:: Given instruction ::
Transcribe the lines below verbatim, skipping the images.

┄┄┄┄┄┄

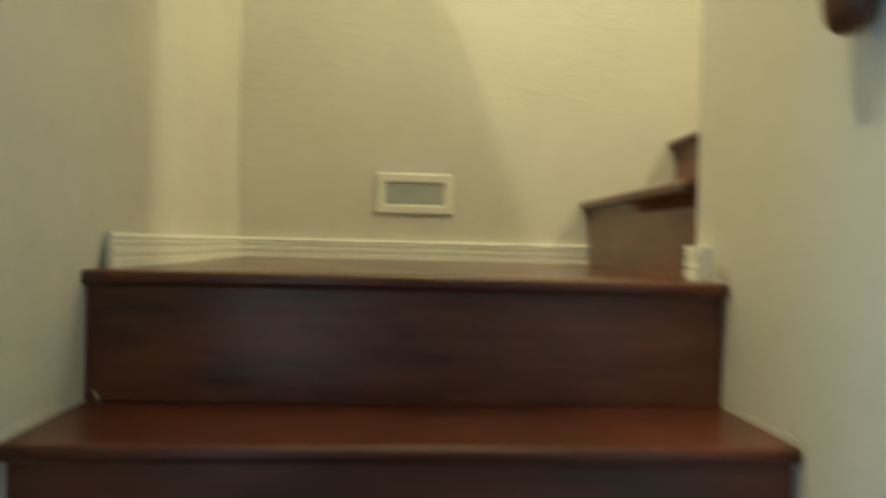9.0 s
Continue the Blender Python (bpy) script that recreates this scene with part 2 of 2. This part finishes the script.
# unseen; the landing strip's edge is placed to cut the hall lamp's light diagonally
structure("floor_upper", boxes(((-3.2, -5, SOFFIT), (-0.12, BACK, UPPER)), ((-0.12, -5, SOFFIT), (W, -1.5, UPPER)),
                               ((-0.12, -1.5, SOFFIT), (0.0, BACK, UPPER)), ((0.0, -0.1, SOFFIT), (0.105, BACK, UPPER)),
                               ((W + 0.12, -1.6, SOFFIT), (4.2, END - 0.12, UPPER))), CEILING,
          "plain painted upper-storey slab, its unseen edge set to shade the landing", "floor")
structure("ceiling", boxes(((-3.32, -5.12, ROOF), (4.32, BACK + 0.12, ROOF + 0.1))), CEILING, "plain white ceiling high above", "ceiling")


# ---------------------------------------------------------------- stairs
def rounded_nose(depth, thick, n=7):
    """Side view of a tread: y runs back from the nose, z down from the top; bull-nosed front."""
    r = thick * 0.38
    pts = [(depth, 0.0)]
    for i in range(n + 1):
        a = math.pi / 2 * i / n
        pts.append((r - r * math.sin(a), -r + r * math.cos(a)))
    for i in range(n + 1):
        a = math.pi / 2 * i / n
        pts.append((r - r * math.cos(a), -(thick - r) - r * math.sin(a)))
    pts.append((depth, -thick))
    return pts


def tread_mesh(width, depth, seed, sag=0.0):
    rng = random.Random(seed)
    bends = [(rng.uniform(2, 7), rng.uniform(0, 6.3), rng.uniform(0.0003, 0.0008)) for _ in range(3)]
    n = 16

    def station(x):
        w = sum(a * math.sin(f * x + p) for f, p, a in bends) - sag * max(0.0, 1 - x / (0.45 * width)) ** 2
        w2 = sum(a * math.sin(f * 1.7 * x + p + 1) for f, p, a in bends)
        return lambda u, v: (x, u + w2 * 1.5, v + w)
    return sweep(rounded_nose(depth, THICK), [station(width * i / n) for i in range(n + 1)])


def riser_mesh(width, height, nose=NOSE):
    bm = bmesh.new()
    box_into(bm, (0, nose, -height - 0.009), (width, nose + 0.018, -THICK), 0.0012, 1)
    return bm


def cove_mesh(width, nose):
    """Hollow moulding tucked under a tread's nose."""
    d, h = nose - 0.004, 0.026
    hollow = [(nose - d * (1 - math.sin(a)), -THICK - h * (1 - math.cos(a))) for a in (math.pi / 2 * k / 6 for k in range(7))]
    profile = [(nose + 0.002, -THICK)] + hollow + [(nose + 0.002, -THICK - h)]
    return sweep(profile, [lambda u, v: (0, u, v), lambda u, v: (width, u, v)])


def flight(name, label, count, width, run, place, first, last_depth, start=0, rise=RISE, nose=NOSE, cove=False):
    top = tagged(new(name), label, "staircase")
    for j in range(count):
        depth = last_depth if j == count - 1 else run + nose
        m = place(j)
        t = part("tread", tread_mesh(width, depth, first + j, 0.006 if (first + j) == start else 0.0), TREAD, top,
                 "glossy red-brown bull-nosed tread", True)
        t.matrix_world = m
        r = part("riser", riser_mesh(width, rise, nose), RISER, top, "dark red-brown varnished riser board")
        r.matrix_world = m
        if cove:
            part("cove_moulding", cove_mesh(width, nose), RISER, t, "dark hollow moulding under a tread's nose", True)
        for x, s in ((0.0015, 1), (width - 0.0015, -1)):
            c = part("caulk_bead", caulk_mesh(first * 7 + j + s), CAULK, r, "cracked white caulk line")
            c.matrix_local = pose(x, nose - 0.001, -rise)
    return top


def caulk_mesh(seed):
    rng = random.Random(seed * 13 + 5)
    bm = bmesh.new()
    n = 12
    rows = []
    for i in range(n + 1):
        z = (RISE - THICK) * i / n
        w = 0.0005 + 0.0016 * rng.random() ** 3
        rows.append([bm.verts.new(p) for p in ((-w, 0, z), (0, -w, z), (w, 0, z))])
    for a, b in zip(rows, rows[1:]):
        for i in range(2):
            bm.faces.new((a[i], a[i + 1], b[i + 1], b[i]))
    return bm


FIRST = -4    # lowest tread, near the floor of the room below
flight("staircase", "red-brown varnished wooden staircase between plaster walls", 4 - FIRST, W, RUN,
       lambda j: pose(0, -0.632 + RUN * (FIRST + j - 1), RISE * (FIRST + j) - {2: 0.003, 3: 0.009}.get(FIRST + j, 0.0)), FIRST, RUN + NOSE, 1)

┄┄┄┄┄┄

:: Final result ::
9.0 s
Continue the Blender Python (bpy) script that recreates this scene with part 2 of 2. This part finishes the script.
# unseen; the landing strip's edge is placed to cut the hall lamp's light diagonally
structure("floor_upper", boxes(((-3.2, -5, SOFFIT), (-0.12, BACK, UPPER)), ((-0.12, -5, SOFFIT), (W, -1.5, UPPER)),
                               ((-0.12, -1.5, SOFFIT), (0.0, BACK, UPPER)), ((0.0, -0.1, SOFFIT), (0.105, BACK, UPPER)),
                               ((W + 0.12, -1.6, SOFFIT), (4.2, END - 0.12, UPPER))), CEILING,
          "plain painted upper-storey slab, its unseen edge set to shade the landing", "floor")
structure("ceiling", boxes(((-3.32, -5.12, ROOF), (4.32, BACK + 0.12, ROOF + 0.1))), CEILING, "plain white ceiling high above", "ceiling")


# ---------------------------------------------------------------- stairs
def rounded_nose(depth, thick, n=7):
    """Side view of a tread: y runs back from the nose, z down from the top; bull-nosed front."""
    r = thick * 0.38
    pts = [(depth, 0.0)]
    for i in range(n + 1):
        a = math.pi / 2 * i / n
        pts.append((r - r * math.sin(a), -r + r * math.cos(a)))
    for i in range(n + 1):
        a = math.pi / 2 * i / n
        pts.append((r - r * math.cos(a), -(thick - r) - r * math.sin(a)))
    pts.append((depth, -thick))
    return pts


def tread_mesh(width, depth, seed, sag=0.0):
    rng = random.Random(seed)
    bends = [(rng.uniform(2, 7), rng.uniform(0, 6.3), rng.uniform(0.0003, 0.0008)) for _ in range(3)]
    n = 16

    def station(x):
        w = sum(a * math.sin(f * x + p) for f, p, a in bends) - sag * max(0.0, 1 - x / (0.45 * width)) ** 2
        w2 = sum(a * math.sin(f * 1.7 * x + p + 1) for f, p, a in bends)
        return lambda u, v: (x, u + w2 * 1.5, v + w)
    return sweep(rounded_nose(depth, THICK), [station(width * i / n) for i in range(n + 1)])


def riser_mesh(width, height, nose=NOSE):
    bm = bmesh.new()
    box_into(bm, (0, nose, -height - 0.009), (width, nose + 0.018, -THICK), 0.0012, 1)
    return bm


def cove_mesh(width, nose):
    """Hollow moulding tucked under a tread's nose."""
    d, h = nose - 0.004, 0.026
    hollow = [(nose - d * (1 - math.sin(a)), -THICK - h * (1 - math.cos(a))) for a in (math.pi / 2 * k / 6 for k in range(7))]
    profile = [(nose + 0.002, -THICK)] + hollow + [(nose + 0.002, -THICK - h)]
    return sweep(profile, [lambda u, v: (0, u, v), lambda u, v: (width, u, v)])


def flight(name, label, count, width, run, place, first, last_depth, start=0, rise=RISE, nose=NOSE, cove=False):
    top = tagged(new(name), label, "staircase")
    for j in range(count):
        depth = last_depth if j == count - 1 else run + nose
        m = place(j)
        t = part("tread", tread_mesh(width, depth, first + j, 0.006 if (first + j) == start else 0.0), TREAD, top,
                 "glossy red-brown bull-nosed tread", True)
        t.matrix_world = m
        r = part("riser", riser_mesh(width, rise, nose), RISER, top, "dark red-brown varnished riser board")
        r.matrix_world = m
        if cove:
            part("cove_moulding", cove_mesh(width, nose), RISER, t, "dark hollow moulding under a tread's nose", True)
        for x, s in ((0.0015, 1), (width - 0.0015, -1)):
            c = part("caulk_bead", caulk_mesh(first * 7 + j + s), CAULK, r, "cracked white caulk line")
            c.matrix_local = pose(x, nose - 0.001, -rise)
    return top


def caulk_mesh(seed):
    rng = random.Random(seed * 13 + 5)
    bm = bmesh.new()
    n = 12
    rows = []
    for i in range(n + 1):
        z = (RISE - THICK) * i / n
        w = 0.0005 + 0.0016 * rng.random() ** 3
        rows.append([bm.verts.new(p) for p in ((-w, 0, z), (0, -w, z), (w, 0, z))])
    for a, b in zip(rows, rows[1:]):
        for i in range(2):
            bm.faces.new((a[i], a[i + 1], b[i + 1], b[i]))
    return bm


FIRST = -4    # lowest tread, near the floor of the room below
flight("staircase", "red-brown varnished wooden staircase between plaster walls", 4 - FIRST, W, RUN,
       lambda j: pose(0, -0.632 + RUN * (FIRST + j - 1), RISE * (FIRST + j) - {2: 0.003, 3: 0.009}.get(FIRST + j, 0.0)), FIRST, RUN + NOSE, 1)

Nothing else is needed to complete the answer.